── DATA FOR PROCESSING

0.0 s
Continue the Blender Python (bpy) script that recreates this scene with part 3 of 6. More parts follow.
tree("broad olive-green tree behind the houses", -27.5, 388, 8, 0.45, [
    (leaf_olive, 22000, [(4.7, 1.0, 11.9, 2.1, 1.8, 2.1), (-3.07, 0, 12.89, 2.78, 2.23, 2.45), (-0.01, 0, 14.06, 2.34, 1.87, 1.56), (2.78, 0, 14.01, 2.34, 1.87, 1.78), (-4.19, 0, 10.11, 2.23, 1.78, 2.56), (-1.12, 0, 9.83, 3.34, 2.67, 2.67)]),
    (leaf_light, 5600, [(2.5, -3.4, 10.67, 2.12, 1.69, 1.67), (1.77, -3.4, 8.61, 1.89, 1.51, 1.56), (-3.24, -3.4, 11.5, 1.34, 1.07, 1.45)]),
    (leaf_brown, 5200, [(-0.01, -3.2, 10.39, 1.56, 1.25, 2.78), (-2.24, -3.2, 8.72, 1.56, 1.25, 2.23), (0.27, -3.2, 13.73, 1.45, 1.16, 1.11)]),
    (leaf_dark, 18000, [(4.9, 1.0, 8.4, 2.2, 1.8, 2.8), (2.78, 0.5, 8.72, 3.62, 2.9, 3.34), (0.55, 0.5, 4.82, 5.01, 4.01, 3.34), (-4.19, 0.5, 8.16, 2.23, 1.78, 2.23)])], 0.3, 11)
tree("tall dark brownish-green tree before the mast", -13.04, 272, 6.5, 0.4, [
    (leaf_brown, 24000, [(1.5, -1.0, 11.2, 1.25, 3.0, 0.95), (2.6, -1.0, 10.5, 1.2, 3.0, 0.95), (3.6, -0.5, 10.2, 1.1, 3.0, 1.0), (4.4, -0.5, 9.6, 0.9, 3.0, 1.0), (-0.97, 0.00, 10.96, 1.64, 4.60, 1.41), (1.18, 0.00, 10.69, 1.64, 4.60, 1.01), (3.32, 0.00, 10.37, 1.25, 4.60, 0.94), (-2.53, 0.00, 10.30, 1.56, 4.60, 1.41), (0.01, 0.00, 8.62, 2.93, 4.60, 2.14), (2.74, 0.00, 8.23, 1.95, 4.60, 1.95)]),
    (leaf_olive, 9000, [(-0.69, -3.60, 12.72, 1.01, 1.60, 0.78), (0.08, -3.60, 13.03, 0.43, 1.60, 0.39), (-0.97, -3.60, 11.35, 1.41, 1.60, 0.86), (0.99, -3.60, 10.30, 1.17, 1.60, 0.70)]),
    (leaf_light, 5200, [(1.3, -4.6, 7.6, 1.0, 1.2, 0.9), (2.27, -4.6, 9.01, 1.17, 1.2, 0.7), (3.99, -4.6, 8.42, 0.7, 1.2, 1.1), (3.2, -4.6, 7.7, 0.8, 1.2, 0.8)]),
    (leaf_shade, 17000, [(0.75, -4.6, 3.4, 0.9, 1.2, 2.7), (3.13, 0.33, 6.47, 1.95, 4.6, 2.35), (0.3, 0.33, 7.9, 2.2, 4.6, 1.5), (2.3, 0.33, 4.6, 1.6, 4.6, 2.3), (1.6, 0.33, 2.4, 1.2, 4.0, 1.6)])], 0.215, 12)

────
── DATA FOR PROCESSING

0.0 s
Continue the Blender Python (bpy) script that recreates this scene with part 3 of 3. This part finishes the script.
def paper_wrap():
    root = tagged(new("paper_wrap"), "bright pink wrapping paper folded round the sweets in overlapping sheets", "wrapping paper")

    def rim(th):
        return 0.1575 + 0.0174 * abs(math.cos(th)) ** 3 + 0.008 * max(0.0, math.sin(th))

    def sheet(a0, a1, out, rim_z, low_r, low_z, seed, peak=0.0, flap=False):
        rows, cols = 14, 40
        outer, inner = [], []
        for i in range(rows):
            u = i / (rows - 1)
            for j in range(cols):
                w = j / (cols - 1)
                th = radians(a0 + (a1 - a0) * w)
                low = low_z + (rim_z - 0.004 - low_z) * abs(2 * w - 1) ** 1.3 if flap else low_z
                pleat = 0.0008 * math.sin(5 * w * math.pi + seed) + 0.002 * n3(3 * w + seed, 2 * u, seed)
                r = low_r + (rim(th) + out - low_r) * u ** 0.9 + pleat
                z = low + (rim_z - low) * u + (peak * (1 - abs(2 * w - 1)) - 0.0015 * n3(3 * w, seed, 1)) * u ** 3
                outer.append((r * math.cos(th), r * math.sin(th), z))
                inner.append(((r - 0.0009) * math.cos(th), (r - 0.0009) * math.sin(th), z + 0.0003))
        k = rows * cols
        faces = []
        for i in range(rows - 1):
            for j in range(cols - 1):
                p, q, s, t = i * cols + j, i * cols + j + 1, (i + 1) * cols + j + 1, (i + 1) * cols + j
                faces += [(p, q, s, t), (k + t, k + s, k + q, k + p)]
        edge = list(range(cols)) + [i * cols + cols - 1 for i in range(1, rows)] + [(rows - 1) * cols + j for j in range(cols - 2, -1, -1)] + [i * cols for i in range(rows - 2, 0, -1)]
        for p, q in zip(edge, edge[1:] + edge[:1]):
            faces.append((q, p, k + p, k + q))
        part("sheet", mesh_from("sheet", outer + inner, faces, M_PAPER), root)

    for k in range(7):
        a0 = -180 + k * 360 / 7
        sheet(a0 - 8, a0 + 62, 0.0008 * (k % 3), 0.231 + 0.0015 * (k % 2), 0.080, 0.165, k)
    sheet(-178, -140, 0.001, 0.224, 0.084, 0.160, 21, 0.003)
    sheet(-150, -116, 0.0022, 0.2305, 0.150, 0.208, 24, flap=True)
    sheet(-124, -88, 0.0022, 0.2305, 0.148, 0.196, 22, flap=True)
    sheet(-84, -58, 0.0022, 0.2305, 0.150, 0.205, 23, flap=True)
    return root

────

Give again the run of lines that opens at the line with "More parts follow." and closes at the line with "1.6)])], 0.215, 12)", exactly, and only that run.

Continue the Blender Python (bpy) script that recreates this scene with part 3 of 6. More parts follow.
tree("broad olive-green tree behind the houses", -27.5, 388, 8, 0.45, [
    (leaf_olive, 22000, [(4.7, 1.0, 11.9, 2.1, 1.8, 2.1), (-3.07, 0, 12.89, 2.78, 2.23, 2.45), (-0.01, 0, 14.06, 2.34, 1.87, 1.56), (2.78, 0, 14.01, 2.34, 1.87, 1.78), (-4.19, 0, 10.11, 2.23, 1.78, 2.56), (-1.12, 0, 9.83, 3.34, 2.67, 2.67)]),
    (leaf_light, 5600, [(2.5, -3.4, 10.67, 2.12, 1.69, 1.67), (1.77, -3.4, 8.61, 1.89, 1.51, 1.56), (-3.24, -3.4, 11.5, 1.34, 1.07, 1.45)]),
    (leaf_brown, 5200, [(-0.01, -3.2, 10.39, 1.56, 1.25, 2.78), (-2.24, -3.2, 8.72, 1.56, 1.25, 2.23), (0.27, -3.2, 13.73, 1.45, 1.16, 1.11)]),
    (leaf_dark, 18000, [(4.9, 1.0, 8.4, 2.2, 1.8, 2.8), (2.78, 0.5, 8.72, 3.62, 2.9, 3.34), (0.55, 0.5, 4.82, 5.01, 4.01, 3.34), (-4.19, 0.5, 8.16, 2.23, 1.78, 2.23)])], 0.3, 11)
tree("tall dark brownish-green tree before the mast", -13.04, 272, 6.5, 0.4, [
    (leaf_brown, 24000, [(1.5, -1.0, 11.2, 1.25, 3.0, 0.95), (2.6, -1.0, 10.5, 1.2, 3.0, 0.95), (3.6, -0.5, 10.2, 1.1, 3.0, 1.0), (4.4, -0.5, 9.6, 0.9, 3.0, 1.0), (-0.97, 0.00, 10.96, 1.64, 4.60, 1.41), (1.18, 0.00, 10.69, 1.64, 4.60, 1.01), (3.32, 0.00, 10.37, 1.25, 4.60, 0.94), (-2.53, 0.00, 10.30, 1.56, 4.60, 1.41), (0.01, 0.00, 8.62, 2.93, 4.60, 2.14), (2.74, 0.00, 8.23, 1.95, 4.60, 1.95)]),
    (leaf_olive, 9000, [(-0.69, -3.60, 12.72, 1.01, 1.60, 0.78), (0.08, -3.60, 13.03, 0.43, 1.60, 0.39), (-0.97, -3.60, 11.35, 1.41, 1.60, 0.86), (0.99, -3.60, 10.30, 1.17, 1.60, 0.70)]),
    (leaf_light, 5200, [(1.3, -4.6, 7.6, 1.0, 1.2, 0.9), (2.27, -4.6, 9.01, 1.17, 1.2, 0.7), (3.99, -4.6, 8.42, 0.7, 1.2, 1.1), (3.2, -4.6, 7.7, 0.8, 1.2, 0.8)]),
    (leaf_shade, 17000, [(0.75, -4.6, 3.4, 0.9, 1.2, 2.7), (3.13, 0.33, 6.47, 1.95, 4.6, 2.35), (0.3, 0.33, 7.9, 2.2, 4.6, 1.5), (2.3, 0.33, 4.6, 1.6, 4.6, 2.3), (1.6, 0.33, 2.4, 1.2, 4.0, 1.6)])], 0.215, 12)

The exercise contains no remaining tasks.